Your vote in the 2016 presidential election may have been thrown out if you voted via an absentee ballot in New Hampshire. The American Civil Liberties Union (ACLU) has asked a federal judge to declare New Hampshire’s Signature-Matching Ballot Law unconstitutional. The law requires that an absentee ballot signature match the signature written on the envelope. The ACLU claimed that the law prevented hundreds of valid absentee ballots from being counted.
Peter Biello of New Hampshire Public Radio asked the legal director of the ACLU New Hampshire, Filles Bissonnette, a few questions about the organizations recent claims.
Bissonnette is quoted by describing the law as a “…state law that allows election officials that have no handwriting analysis expertise to reject an absentee ballot without informing the voter if they think there is a signature mismatch in the voter’s paperwork. But under the law, government officials never inform these voters when their ballot are about to be thrown out.”
On top of this, the ACLU claims that this law discriminates heavily against people with disabilities or old age that utilize the absentee ballot.
Referencing documents, they’ve found that 33 out of 167 (20 percent) affected by the law were disabled. That’s just in the 2016 election, as the ACLU claims around 800 voters have had their absentee ballots thrown out in just the last 3 elections. The 2016 election absentee ballots that were thrown out include a 95-year-old blind woman named Mary Saucedo and an 89-year-old Korean War Veteran.
Additionally, according to Peter Biello of NHPR, 10 voters from nursing homes, veterans homes and rehabilitation centers throughout the Granite State didn’t have their absentee ballots counted. The midterm election is coming up this November and the results will show just how happy the American people are with the Republican Party. Having strict regulations on voting will make it difficult for everyone to exercise their constitutional right.
A hearing will take place later this summer in hopes to change the law prior to the 2018 midterm elections. With many students attending college far from home, the absentee ballot presents a necessary option for people to exercise their right to vote.
With GOP legislators in New Hampshire trying to make college student voting more difficult, it’s no surprise that the ACLU is putting more attention on the unjust voting regulations in the state.
Considering there is not similar restrictions on in-person voting, it’s difficult to defend the law that has cost such a large number of people their vote. And while their single individual vote, or even the collection of 167 in the 2016 election, may not have made a large difference, it is the principal of the situation. About 800 people in the last three elections have had their vote thrown in the garbage due to an arbitrary rule.
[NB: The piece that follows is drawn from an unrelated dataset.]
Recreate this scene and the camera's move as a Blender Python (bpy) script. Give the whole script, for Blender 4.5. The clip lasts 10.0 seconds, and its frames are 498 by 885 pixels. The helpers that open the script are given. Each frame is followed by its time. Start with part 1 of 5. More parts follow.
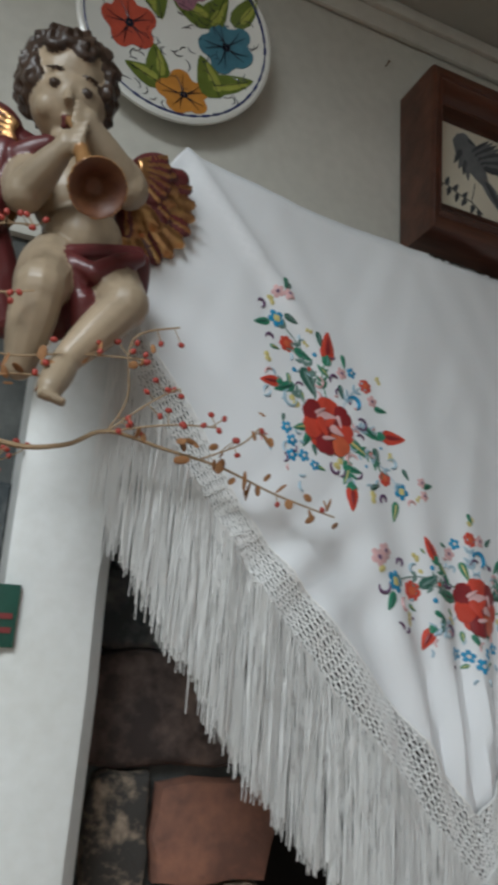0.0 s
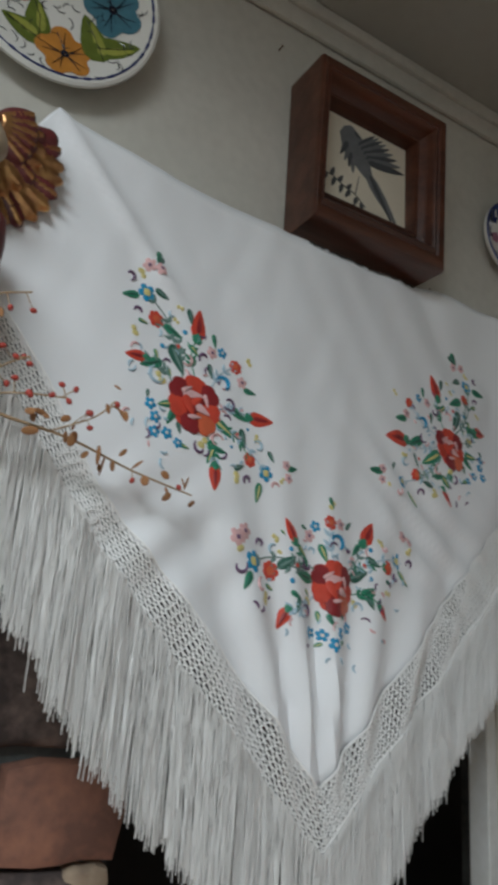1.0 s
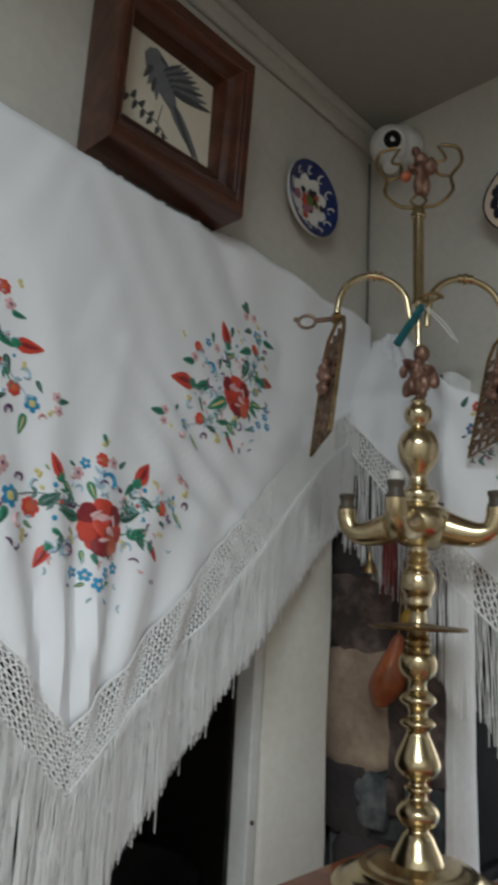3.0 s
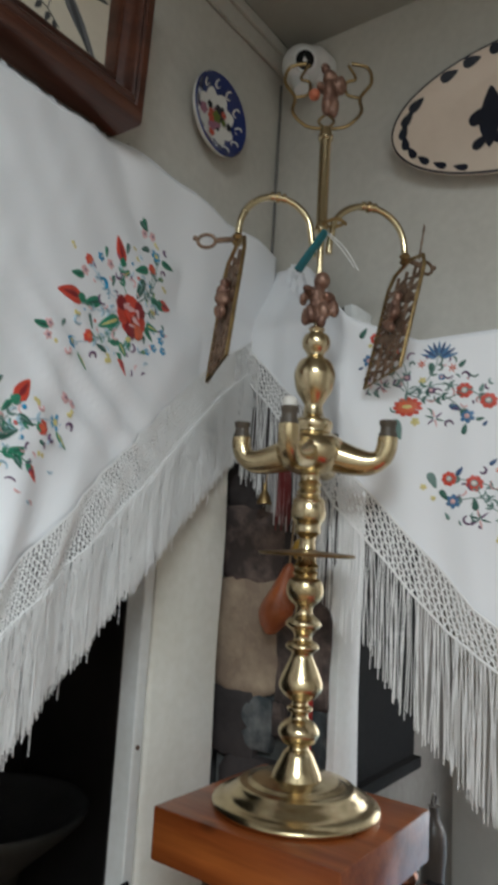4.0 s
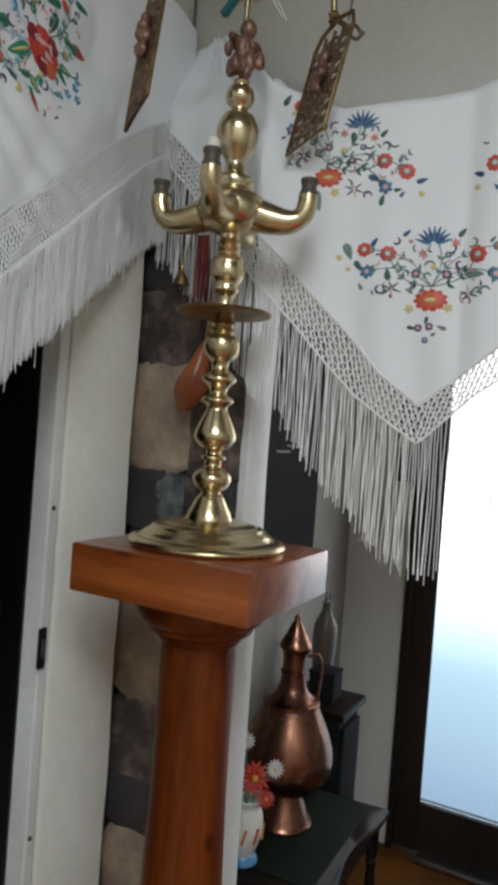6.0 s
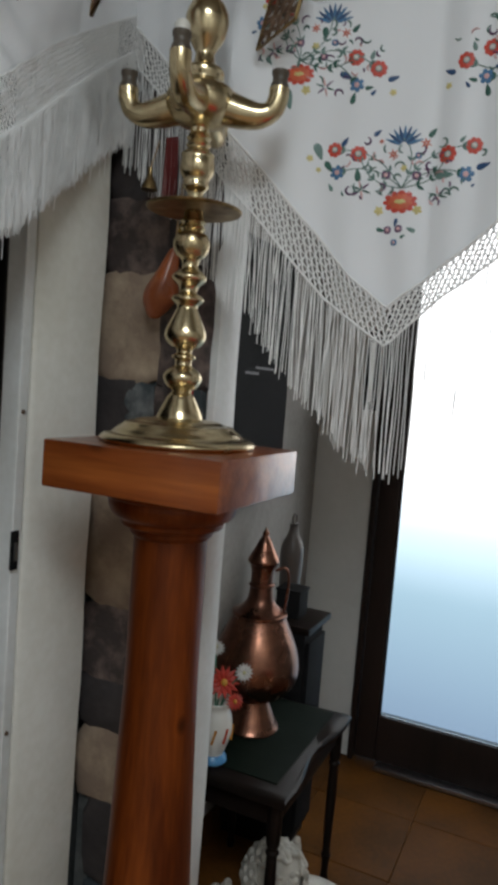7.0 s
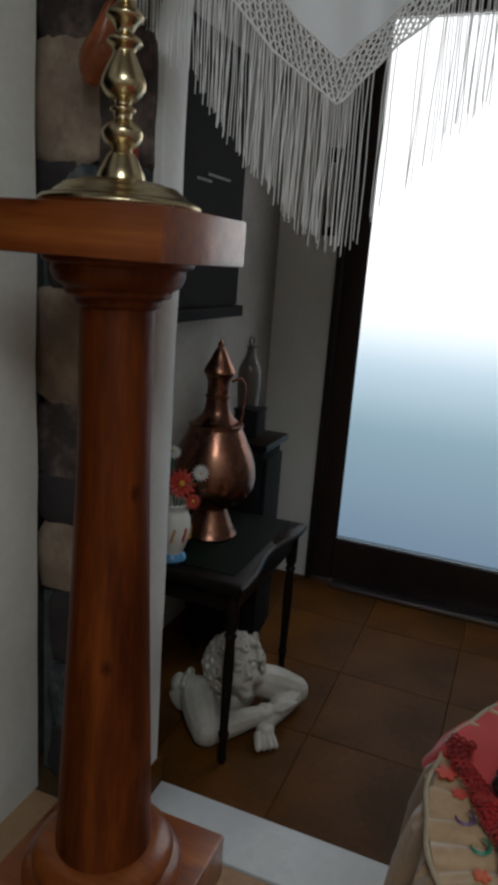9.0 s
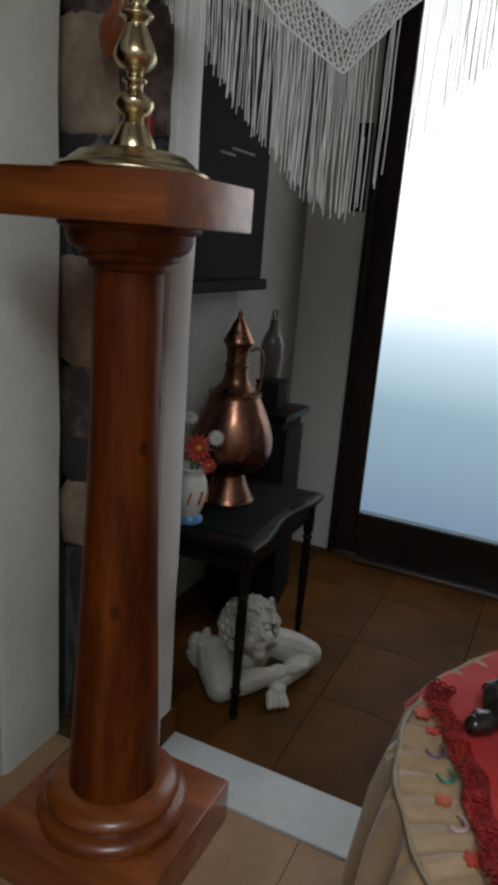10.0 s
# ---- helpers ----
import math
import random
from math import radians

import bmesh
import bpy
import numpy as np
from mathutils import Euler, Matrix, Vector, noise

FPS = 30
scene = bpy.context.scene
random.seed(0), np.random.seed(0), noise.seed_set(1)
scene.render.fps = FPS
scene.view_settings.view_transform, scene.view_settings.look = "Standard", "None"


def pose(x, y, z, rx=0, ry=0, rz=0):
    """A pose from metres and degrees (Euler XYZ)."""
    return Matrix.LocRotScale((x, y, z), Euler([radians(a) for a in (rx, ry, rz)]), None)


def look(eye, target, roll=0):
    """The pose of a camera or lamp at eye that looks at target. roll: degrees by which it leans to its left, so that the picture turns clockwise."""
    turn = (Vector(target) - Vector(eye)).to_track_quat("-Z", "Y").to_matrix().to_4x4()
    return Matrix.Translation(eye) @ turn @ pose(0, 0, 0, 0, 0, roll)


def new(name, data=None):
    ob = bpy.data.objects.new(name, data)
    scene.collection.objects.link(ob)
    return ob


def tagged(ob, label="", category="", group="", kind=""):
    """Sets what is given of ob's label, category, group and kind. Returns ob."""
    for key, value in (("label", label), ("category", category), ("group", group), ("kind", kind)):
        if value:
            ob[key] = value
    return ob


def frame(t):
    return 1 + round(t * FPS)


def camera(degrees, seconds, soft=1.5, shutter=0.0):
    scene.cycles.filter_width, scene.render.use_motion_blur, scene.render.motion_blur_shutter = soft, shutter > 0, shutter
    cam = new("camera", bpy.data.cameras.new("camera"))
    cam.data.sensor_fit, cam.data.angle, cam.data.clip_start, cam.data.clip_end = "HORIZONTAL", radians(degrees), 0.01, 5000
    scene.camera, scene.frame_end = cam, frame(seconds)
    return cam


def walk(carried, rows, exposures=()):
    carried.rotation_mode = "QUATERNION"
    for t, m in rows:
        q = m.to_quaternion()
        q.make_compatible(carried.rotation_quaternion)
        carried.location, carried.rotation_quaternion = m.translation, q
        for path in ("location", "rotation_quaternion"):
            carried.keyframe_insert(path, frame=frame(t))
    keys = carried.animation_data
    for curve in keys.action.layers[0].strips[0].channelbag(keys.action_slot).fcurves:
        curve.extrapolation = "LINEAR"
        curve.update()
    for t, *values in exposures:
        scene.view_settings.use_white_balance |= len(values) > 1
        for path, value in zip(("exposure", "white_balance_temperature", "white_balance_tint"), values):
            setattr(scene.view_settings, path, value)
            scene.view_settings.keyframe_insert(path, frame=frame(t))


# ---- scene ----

There are many ways legislators have made it more difficult to vote; election day is not a national holiday, you cannot reschedule elections or votings due to weather in New Hampshire, many towns do not allow absentee ballot requests due to weather, GOP legislators push for ID laws be put into place as well as stricter regulations on college students and the absentee system, and lastly the electoral college still stands in the way of the people’s choice.
It’s almost as if someone doesn’t want you to vote. I wonder why.